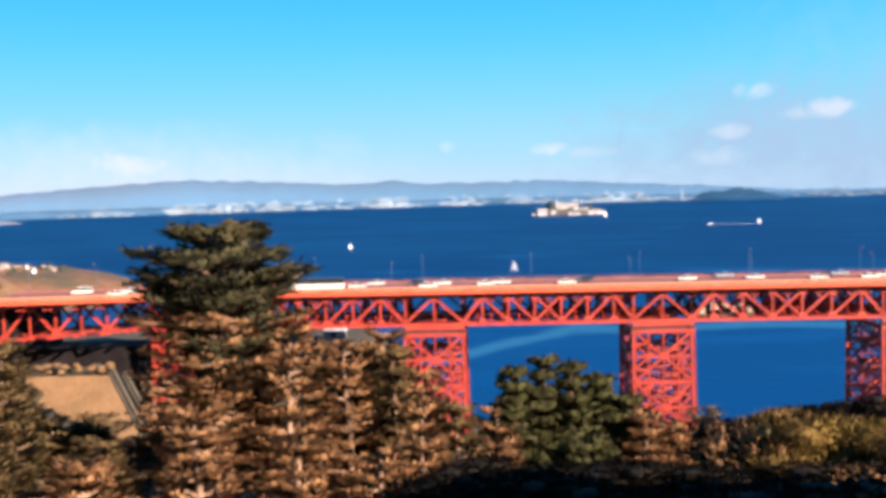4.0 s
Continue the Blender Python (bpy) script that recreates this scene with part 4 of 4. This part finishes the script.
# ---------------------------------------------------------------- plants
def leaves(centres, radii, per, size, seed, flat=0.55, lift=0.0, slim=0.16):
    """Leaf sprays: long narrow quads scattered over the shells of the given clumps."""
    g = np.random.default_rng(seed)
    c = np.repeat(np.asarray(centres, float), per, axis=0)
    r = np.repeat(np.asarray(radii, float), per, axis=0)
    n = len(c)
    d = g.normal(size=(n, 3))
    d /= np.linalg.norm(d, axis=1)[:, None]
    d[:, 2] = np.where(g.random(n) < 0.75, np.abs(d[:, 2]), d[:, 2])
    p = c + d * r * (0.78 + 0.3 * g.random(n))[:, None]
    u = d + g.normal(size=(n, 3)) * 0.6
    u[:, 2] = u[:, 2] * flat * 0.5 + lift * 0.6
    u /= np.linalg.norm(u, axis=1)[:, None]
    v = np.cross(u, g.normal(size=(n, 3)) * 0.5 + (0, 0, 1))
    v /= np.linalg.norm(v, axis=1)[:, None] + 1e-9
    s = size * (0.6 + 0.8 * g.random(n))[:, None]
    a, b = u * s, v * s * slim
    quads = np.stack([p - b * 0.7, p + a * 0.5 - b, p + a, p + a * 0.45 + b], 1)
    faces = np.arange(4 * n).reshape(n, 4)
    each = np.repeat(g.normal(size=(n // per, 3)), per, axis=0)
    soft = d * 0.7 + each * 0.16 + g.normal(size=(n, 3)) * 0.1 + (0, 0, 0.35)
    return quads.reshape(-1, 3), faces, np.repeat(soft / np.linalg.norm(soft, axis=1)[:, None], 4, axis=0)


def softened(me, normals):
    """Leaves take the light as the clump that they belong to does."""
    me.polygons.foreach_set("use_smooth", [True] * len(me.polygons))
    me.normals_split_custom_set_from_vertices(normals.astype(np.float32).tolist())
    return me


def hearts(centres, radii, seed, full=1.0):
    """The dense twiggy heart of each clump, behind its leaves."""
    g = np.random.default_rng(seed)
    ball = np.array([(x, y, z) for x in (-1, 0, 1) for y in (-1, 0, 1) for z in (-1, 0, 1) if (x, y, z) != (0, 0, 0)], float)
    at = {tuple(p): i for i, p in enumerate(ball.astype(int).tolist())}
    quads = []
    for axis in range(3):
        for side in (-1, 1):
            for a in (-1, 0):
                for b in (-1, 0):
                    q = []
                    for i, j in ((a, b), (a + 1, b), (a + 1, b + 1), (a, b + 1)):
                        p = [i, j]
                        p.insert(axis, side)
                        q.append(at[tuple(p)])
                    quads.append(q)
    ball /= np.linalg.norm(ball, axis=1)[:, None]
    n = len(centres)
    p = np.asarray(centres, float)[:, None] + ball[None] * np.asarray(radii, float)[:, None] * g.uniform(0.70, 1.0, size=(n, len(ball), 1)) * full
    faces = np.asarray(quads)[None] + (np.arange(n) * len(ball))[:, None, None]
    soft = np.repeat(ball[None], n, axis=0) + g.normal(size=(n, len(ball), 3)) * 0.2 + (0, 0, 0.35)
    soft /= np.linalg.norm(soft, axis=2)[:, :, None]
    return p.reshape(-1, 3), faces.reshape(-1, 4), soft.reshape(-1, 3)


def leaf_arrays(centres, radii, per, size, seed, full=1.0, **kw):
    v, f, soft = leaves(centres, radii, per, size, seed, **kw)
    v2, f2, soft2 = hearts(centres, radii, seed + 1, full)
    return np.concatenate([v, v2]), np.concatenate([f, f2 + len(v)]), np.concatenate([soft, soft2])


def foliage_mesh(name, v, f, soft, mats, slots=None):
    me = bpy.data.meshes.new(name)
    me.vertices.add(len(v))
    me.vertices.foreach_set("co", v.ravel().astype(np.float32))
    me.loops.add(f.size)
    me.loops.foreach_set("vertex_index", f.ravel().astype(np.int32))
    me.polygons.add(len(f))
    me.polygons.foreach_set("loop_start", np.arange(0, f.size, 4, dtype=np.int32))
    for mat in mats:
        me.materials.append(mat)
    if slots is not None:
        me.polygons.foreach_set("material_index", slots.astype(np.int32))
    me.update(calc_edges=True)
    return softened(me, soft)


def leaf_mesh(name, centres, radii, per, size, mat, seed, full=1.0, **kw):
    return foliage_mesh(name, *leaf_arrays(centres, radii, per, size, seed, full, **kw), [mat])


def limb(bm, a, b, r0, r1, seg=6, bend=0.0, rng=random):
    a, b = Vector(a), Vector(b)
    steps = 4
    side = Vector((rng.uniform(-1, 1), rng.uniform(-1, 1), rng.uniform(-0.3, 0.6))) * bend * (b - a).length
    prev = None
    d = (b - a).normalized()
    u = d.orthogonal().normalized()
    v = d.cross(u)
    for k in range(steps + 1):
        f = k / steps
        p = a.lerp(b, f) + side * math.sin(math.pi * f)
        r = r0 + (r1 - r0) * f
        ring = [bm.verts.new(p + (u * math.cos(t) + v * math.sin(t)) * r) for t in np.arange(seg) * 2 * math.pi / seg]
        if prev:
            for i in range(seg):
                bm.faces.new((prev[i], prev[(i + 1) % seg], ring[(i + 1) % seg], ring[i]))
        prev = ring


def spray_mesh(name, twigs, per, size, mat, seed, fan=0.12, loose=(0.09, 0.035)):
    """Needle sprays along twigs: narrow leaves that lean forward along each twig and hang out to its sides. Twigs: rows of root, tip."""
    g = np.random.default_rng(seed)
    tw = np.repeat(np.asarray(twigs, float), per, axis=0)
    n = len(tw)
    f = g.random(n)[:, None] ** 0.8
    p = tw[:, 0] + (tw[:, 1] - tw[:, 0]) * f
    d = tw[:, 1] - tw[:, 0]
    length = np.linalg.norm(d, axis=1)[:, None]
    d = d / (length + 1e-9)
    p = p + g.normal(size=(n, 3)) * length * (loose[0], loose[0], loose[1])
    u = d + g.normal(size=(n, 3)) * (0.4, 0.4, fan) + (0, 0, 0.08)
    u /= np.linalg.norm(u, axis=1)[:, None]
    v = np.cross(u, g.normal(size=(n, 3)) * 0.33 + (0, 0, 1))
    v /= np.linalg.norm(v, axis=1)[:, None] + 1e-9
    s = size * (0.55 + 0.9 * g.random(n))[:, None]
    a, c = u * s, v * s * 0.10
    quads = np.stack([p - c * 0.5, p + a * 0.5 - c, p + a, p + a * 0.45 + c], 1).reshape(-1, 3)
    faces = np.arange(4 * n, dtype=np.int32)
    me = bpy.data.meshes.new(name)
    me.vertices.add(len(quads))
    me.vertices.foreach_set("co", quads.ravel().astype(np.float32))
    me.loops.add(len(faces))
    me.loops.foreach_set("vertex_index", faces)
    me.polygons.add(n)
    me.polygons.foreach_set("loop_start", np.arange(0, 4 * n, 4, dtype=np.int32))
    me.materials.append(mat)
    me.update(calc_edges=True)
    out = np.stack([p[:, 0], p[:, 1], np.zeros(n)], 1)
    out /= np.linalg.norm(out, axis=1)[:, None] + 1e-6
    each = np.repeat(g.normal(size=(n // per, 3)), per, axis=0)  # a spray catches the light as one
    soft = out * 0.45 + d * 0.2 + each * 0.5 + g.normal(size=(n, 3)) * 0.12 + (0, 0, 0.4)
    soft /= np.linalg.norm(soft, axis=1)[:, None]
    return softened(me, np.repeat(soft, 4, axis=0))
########
[What this task involves] Leave the pictures out and reproduce exactly the lines from the top of the listing above through the line with "return quads.reshape(-1, 3), faces, np.repeat(soft".

[Answer in full]
4.0 s
Continue the Blender Python (bpy) script that recreates this scene with part 4 of 4. This part finishes the script.
# ---------------------------------------------------------------- plants
def leaves(centres, radii, per, size, seed, flat=0.55, lift=0.0, slim=0.16):
    """Leaf sprays: long narrow quads scattered over the shells of the given clumps."""
    g = np.random.default_rng(seed)
    c = np.repeat(np.asarray(centres, float), per, axis=0)
    r = np.repeat(np.asarray(radii, float), per, axis=0)
    n = len(c)
    d = g.normal(size=(n, 3))
    d /= np.linalg.norm(d, axis=1)[:, None]
    d[:, 2] = np.where(g.random(n) < 0.75, np.abs(d[:, 2]), d[:, 2])
    p = c + d * r * (0.78 + 0.3 * g.random(n))[:, None]
    u = d + g.normal(size=(n, 3)) * 0.6
    u[:, 2] = u[:, 2] * flat * 0.5 + lift * 0.6
    u /= np.linalg.norm(u, axis=1)[:, None]
    v = np.cross(u, g.normal(size=(n, 3)) * 0.5 + (0, 0, 1))
    v /= np.linalg.norm(v, axis=1)[:, None] + 1e-9
    s = size * (0.6 + 0.8 * g.random(n))[:, None]
    a, b = u * s, v * s * slim
    quads = np.stack([p - b * 0.7, p + a * 0.5 - b, p + a, p + a * 0.45 + b], 1)
    faces = np.arange(4 * n).reshape(n, 4)
    each = np.repeat(g.normal(size=(n // per, 3)), per, axis=0)
    soft = d * 0.7 + each * 0.16 + g.normal(size=(n, 3)) * 0.1 + (0, 0, 0.35)
    return quads.reshape(-1, 3), faces, np.repeat(soft / np.linalg.norm(soft, axis=1)[:, None], 4, axis=0)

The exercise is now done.